** BEGIN **

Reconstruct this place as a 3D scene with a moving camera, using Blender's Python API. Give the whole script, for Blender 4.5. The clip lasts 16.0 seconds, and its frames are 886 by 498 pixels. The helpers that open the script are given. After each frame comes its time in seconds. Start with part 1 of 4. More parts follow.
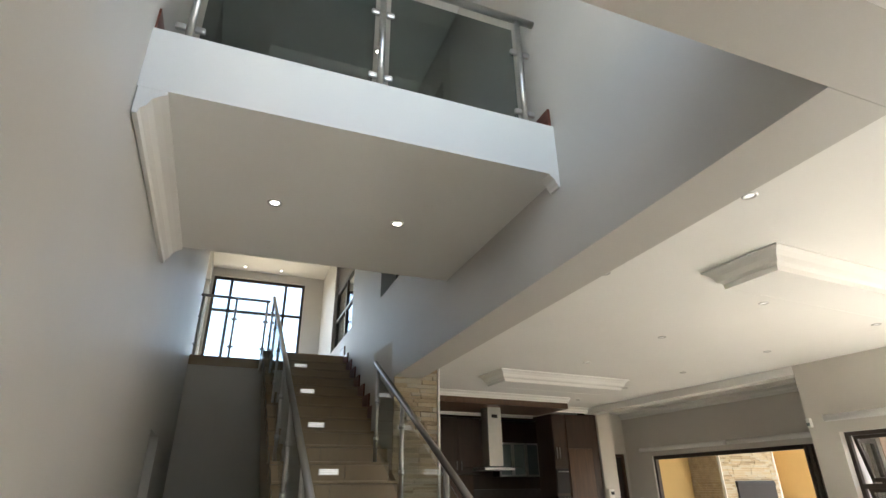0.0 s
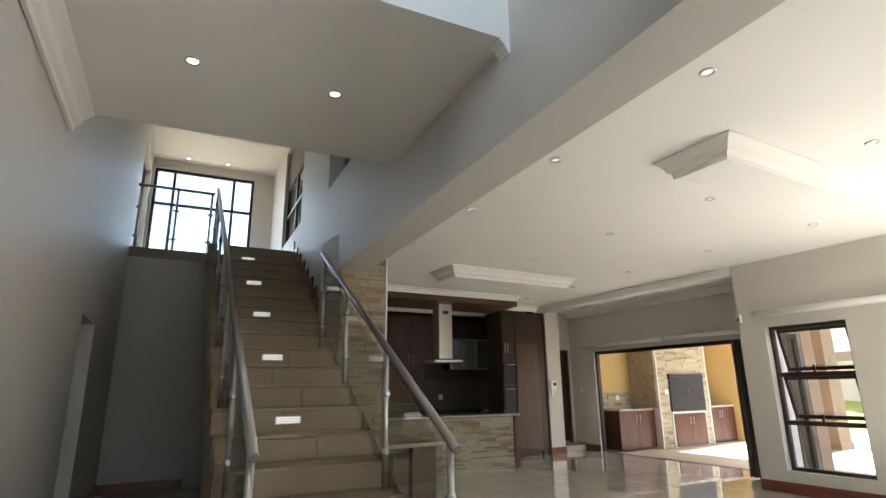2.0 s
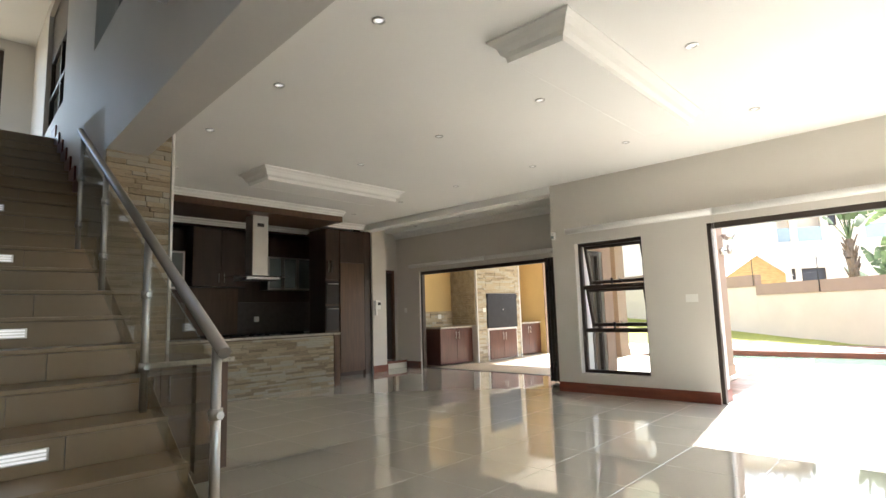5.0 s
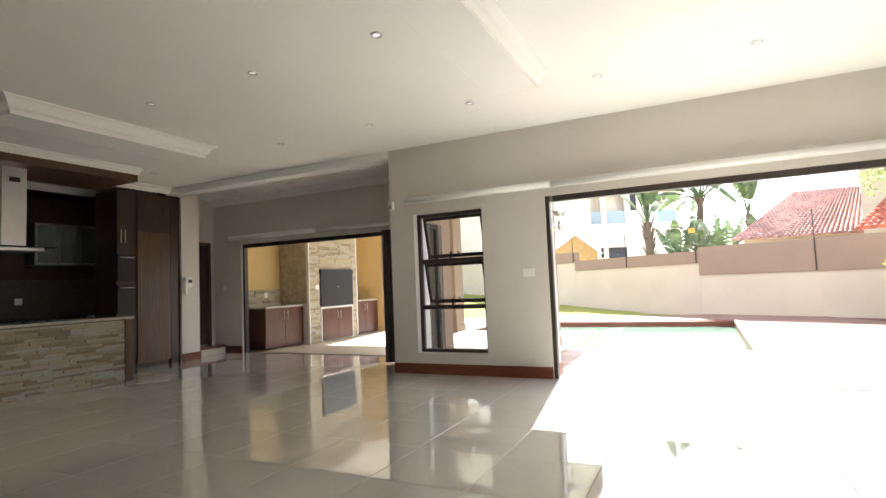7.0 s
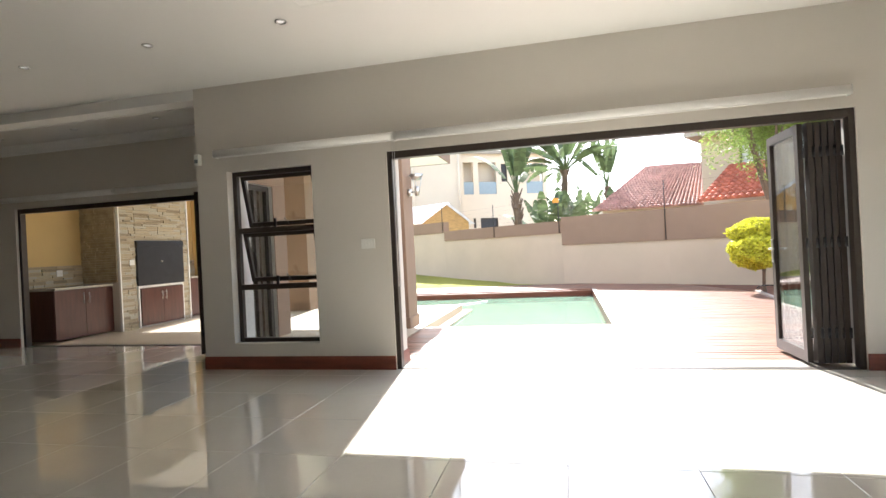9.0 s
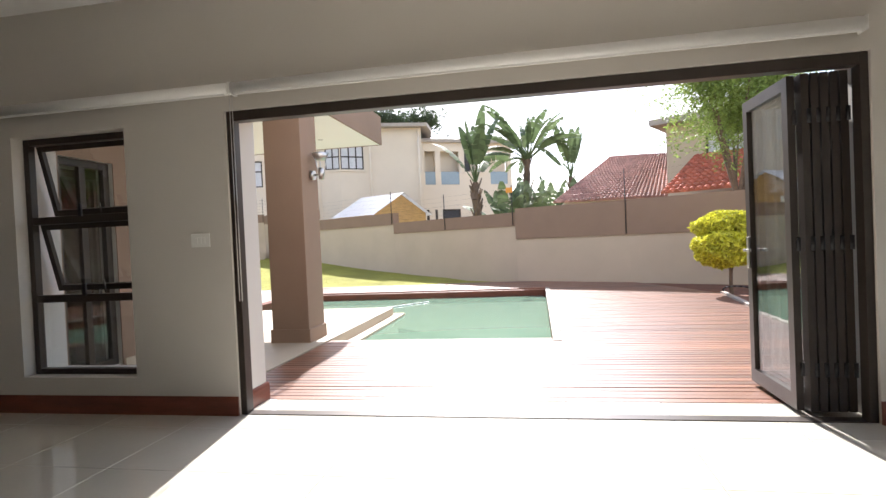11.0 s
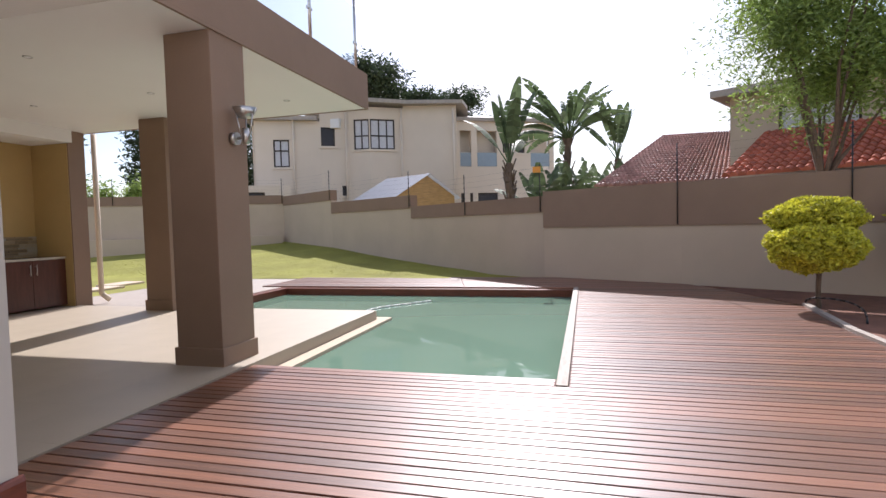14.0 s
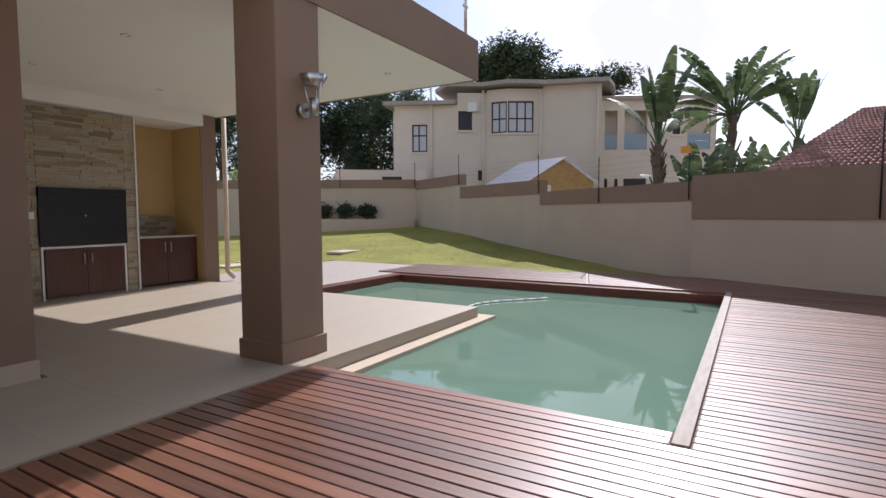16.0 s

** END **

To be done: Your task is to repeat the data above exactly while excluding the pictures.

Solution:
Reconstruct this place as a 3D scene with a moving camera, using Blender's Python API. Give the whole script, for Blender 4.5. The clip lasts 16.0 seconds, and its frames are 886 by 498 pixels. The helpers that open the script are given. After each frame comes its time in seconds. Start with part 1 of 4. More parts follow.
0.0 s
2.0 s
5.0 s
7.0 s
9.0 s
11.0 s
14.0 s
16.0 s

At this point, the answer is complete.